**WHAT TO WORK ON**.
Transcribe the material in full. Nothing should differ except that the pictures are left out.

-- BEGIN --

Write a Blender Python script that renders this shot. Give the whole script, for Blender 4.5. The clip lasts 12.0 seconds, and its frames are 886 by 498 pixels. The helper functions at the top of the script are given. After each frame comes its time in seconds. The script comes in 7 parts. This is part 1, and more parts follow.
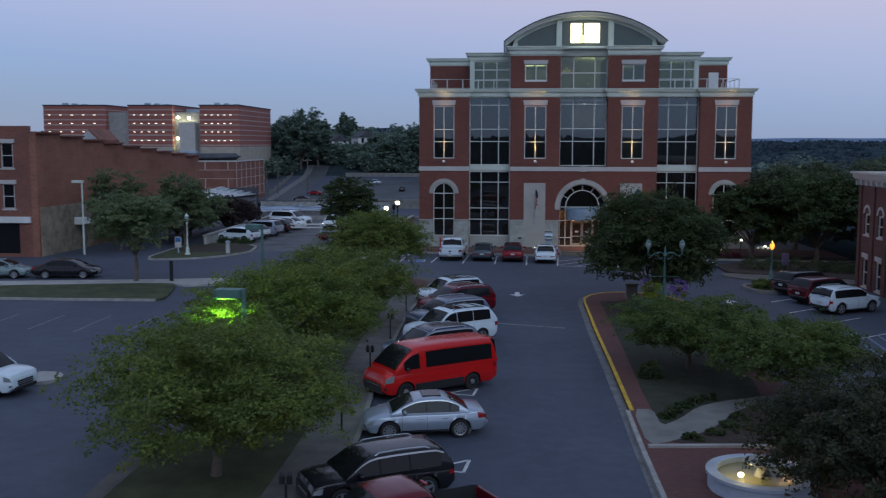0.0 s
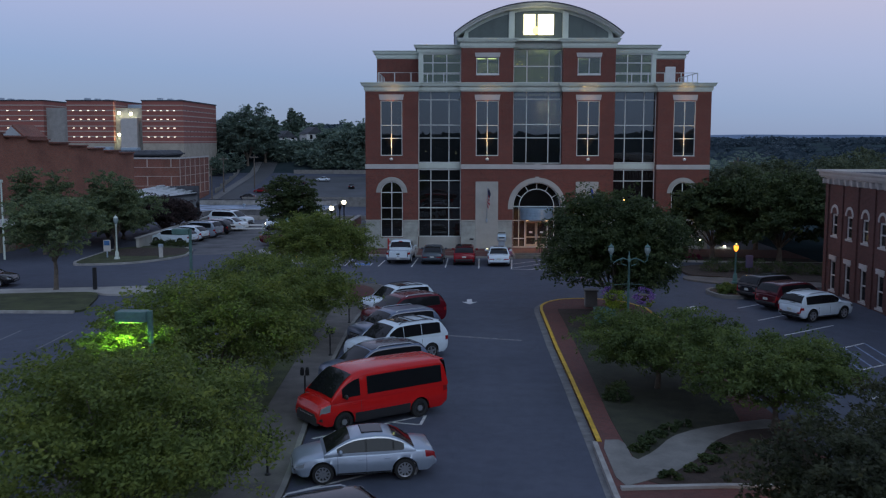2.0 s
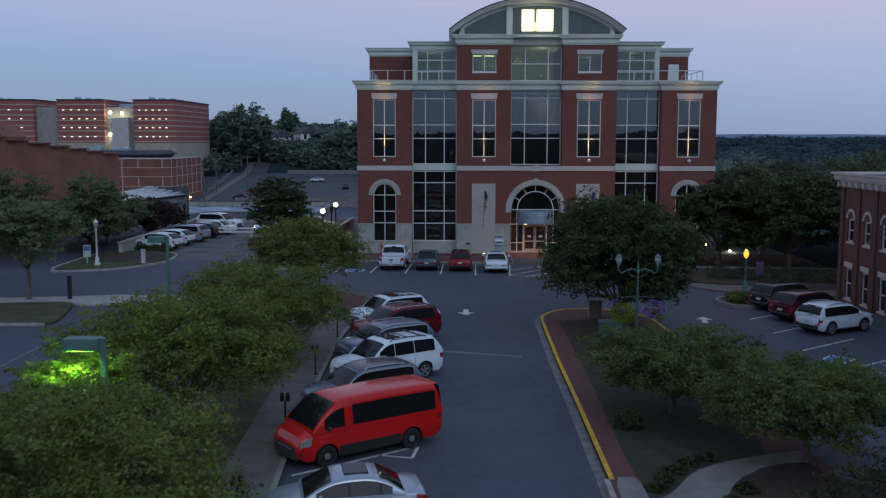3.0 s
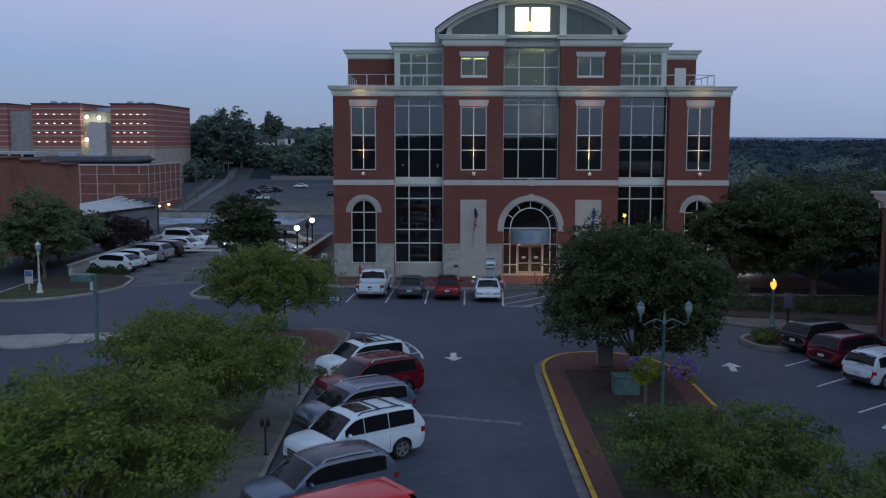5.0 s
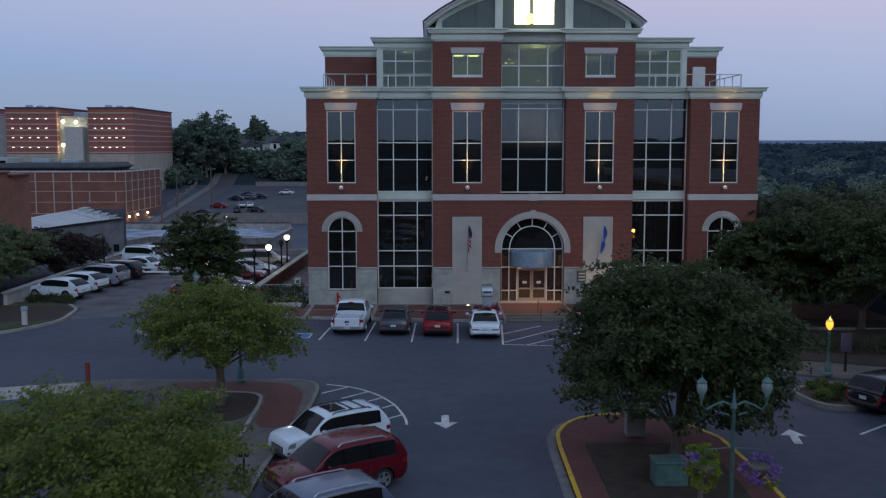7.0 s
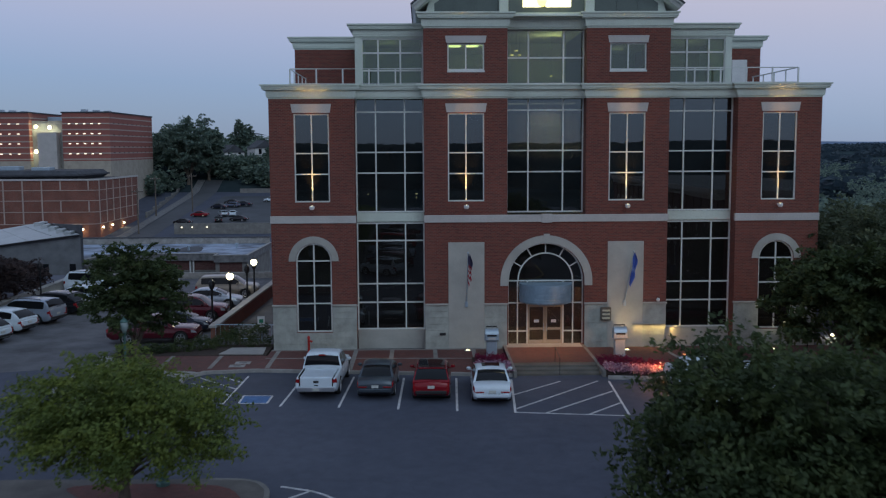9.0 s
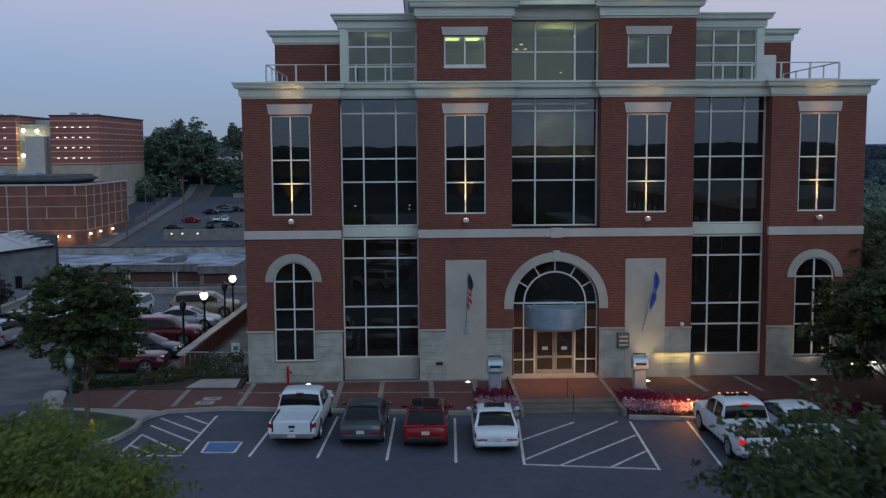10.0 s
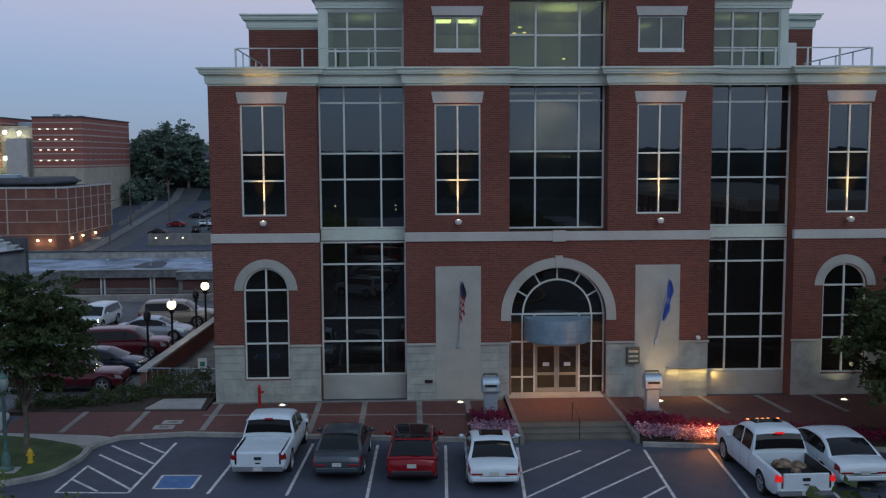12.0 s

-- END --

**THE SOLUTION**.
Write a Blender Python script that renders this shot. Give the whole script, for Blender 4.5. The clip lasts 12.0 seconds, and its frames are 886 by 498 pixels. The helper functions at the top of the script are given. After each frame comes its time in seconds. The script comes in 7 parts. This is part 1, and more parts follow.
0.0 s
2.0 s
3.0 s
5.0 s
7.0 s
9.0 s
10.0 s
12.0 s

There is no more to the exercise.